Side note: While the dumbest argument in politics is people saying that gay marriage bans are "to protect traditional marriage", as though gay marriage somehow bans heterosexual marriage, the second dumbest might be "protecting a woman's right to choose".  And I say this as somebody whose stance on abortion is closer to the Democrats than the Republicans--if the choice, in the eyes of people who oppose you, is generally that of murdering somebody, who the fuck wants available choices?

3. With Obama no longer seeking re-election, he will now impose his anti-business, anti-gun, anti-religion views on the United States.

Similar arguments to this were made in 1996.  In 2004, people argued that George W. Bush would now just appoint a bunch of pro-life judges and start new wars and whatnot.  Clinton didn't impose stricter gun restrictions and Bush didn't start new wars.  It's a bold assumption to assume they ever wanted to do this in the first place, just as it's bold to assume Obama wants to "take yer guns away" given the complete lack of evidence to back this up, but let's say, hypothetically, that Clinton and Bush both wanted, in a perfect world, to impose their political agendas.  So why didn't they?  They didn't have to worry about their re-election to the presidency.

Well, they didn't.  But their party did.  The people they agree with did.  Bush had a Republican congress and a right-leaning Supreme Court for two years after he was re-elected and they didn't make any drastic changes to foreign policy.  It's almost as though, *gasp*, democracy is self-regulating and unless your party is planning on folding soon, there's an incentive to stay pretty much in line with the beliefs of Americans, maybe to support slight minorities but not to go too nuts with it.

4. Barack Obama only won because people voted for him because he was black.  White liberal guilt and racial favoritism fueled his base.

Sort of like the abortion thing, this is just so hilariously the opposite of reality.

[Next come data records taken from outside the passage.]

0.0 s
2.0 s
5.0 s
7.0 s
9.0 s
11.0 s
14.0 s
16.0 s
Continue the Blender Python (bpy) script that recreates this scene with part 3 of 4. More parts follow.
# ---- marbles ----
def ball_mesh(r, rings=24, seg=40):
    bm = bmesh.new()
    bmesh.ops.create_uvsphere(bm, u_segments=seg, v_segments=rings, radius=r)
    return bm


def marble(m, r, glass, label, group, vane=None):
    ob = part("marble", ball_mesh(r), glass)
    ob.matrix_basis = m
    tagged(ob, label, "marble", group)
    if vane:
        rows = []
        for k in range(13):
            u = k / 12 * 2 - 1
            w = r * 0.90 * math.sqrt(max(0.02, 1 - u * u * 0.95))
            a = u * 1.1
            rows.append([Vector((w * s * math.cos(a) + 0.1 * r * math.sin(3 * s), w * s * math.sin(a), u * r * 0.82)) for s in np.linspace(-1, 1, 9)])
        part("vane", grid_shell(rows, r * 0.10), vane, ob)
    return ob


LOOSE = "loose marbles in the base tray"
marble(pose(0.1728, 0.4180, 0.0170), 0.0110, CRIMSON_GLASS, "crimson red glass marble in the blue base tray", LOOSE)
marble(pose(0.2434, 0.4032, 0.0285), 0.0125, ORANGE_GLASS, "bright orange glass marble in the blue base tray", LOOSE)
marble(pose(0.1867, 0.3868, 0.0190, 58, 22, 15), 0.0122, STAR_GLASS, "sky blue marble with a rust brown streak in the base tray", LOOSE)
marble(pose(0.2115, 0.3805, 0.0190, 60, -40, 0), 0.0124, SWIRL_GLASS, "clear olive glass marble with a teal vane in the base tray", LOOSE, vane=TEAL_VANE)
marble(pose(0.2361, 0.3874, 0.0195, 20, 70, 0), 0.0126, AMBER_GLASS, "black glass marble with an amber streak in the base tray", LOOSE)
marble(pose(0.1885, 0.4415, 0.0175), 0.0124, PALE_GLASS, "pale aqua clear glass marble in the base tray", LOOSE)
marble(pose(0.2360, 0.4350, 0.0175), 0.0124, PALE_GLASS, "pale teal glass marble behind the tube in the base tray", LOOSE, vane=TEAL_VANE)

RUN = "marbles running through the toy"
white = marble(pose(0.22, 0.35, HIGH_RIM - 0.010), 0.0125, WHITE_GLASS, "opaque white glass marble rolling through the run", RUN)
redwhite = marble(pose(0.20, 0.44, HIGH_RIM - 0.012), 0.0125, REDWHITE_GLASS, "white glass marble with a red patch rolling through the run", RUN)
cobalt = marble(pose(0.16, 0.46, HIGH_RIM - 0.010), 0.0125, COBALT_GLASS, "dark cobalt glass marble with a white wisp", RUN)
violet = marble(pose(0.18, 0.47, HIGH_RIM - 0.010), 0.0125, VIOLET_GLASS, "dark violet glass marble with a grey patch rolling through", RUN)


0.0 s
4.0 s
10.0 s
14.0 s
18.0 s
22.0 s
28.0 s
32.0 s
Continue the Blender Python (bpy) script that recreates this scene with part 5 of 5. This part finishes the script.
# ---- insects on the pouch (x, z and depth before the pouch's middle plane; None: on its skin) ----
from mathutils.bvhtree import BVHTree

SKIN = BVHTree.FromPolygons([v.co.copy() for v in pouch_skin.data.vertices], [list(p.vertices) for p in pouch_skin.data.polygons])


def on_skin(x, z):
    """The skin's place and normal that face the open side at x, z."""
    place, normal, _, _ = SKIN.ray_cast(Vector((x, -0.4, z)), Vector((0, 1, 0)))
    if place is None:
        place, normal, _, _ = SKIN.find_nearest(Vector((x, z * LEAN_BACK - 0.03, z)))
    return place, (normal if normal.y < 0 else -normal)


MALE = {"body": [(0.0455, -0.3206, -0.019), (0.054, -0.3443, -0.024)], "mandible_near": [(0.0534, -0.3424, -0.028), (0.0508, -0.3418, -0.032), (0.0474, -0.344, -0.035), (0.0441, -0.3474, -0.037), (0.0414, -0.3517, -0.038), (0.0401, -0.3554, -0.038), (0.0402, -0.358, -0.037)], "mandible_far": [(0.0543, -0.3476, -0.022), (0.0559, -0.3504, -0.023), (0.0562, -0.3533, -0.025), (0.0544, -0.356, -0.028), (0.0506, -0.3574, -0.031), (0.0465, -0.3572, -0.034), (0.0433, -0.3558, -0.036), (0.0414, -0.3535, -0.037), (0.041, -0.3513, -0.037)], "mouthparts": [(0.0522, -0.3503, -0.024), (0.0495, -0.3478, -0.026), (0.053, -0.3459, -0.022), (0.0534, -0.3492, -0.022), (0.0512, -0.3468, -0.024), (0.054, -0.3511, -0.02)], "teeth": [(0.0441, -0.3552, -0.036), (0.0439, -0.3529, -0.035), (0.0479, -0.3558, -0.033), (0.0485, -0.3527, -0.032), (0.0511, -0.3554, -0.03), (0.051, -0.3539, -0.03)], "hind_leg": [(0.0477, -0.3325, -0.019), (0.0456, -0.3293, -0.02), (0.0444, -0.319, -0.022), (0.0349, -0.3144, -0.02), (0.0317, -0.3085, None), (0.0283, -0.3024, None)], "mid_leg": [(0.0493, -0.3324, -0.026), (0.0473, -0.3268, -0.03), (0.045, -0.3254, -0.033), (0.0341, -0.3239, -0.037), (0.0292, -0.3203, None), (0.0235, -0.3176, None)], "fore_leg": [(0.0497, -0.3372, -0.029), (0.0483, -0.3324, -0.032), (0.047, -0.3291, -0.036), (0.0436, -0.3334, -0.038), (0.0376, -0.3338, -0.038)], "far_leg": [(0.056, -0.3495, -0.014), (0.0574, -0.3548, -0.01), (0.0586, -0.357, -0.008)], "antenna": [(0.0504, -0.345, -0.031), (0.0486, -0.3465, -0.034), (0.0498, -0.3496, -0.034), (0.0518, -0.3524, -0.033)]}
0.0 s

First of all, I want you to think about this logically--has being a racial minority (not just in terms of numbers but in terms of amount of people in positions of power, in case you were thinking South Africa) EVER been more beneficial than being in the majority group?

Obama lost white voters and it wasn't THAT close.  It wasn't as big of a blowout as every other racial minority voting for Obama, but Romney still won the white vote without really having to sweat it.  Now, Democrats generally lose the white vote, but as with Obama/Romney, it's the smallest gap along racial lines.  Any sort of liberal guilt feeling would have to be totally internal, first of all; someone can say they're voting for whomever they like and then change it and nobody but them would know it.  

If you want definitive proof that Obama didn't win the black vote because of his race, look at 2004.  John Kerry, with no particular credentials in terms of helping the African-American community (and hailing from a predominantly white state with a bit of a racist history), was going against George W. Bush, who appointed black people into positions of power previously unthought of and, in sharp contrast to Kanye's insane ramblings, did not hate black people (that agreed with him politically, at least).  So obviously it would at least be a close race, right?

In what was probably the most lopsided in favor of the Republican in terms of race relations presidential battle since the civil rights movement, George W. Bush lost by 77 percentage points.